Astoria Regional Airport is a joint civil-military public airport in Warrenton, three miles southwest of Astoria, in Clatsop County, Oregon. The airport is owned by the Port of Astoria and is the home of Coast Guard Air Station Astoria.

The airport has no airline flights. Flights to Portland International Airport were most recently provided by SeaPort Airlines from March 2008
until Spring of 2010. Until 1974-75 Astoria had flights on West Coast Airlines and its successors.

Federal Aviation Administration records say the airport had 1,851 passenger boardings (enplanements) in calendar year 2008, 1,531 in 2009 and 3,482 in 2010. The National Plan of Integrated Airport Systems for 2011–2015 categorized it as a general aviation facility based on enplanements in 2008 (the commercial service category requires 2,500 per year) but it would be categorized as commercial service - non-primary based in enplanements in 2010.

== Facilities==
Astoria Regional Airport covers 870 acres (352 ha) at an elevation of 15 feet (5 m). It has two asphalt runways: 8/26 is 5,794 by 100 feet (1,766 x 30 m) and 14/32 is 4,467 by 100 feet (1,362 x 30 m).

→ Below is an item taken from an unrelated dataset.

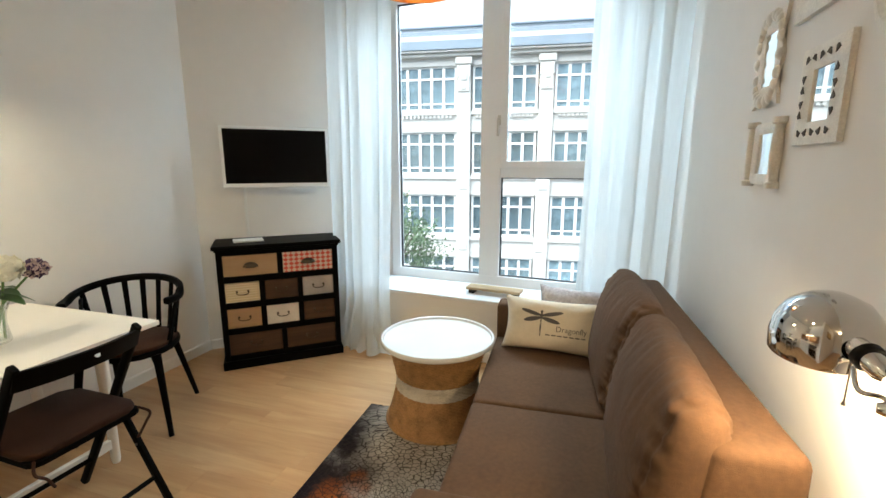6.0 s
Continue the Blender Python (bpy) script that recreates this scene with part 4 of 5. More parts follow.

In the year ending September 17, 2019 the airport had 38,721 aircraft operations, average 106 per day: 59% general aviation, 36% military, and 4% air taxi. 36 aircraft were then based at the airport: 26 single-engine, 5 multi-engine, 2 helicopter, and 3 military.

The airport houses a United States Coast Guard station with service and controls for three HH-60 helicopters and three motor life boat rescue stations located on the Oregon and Washington coasts.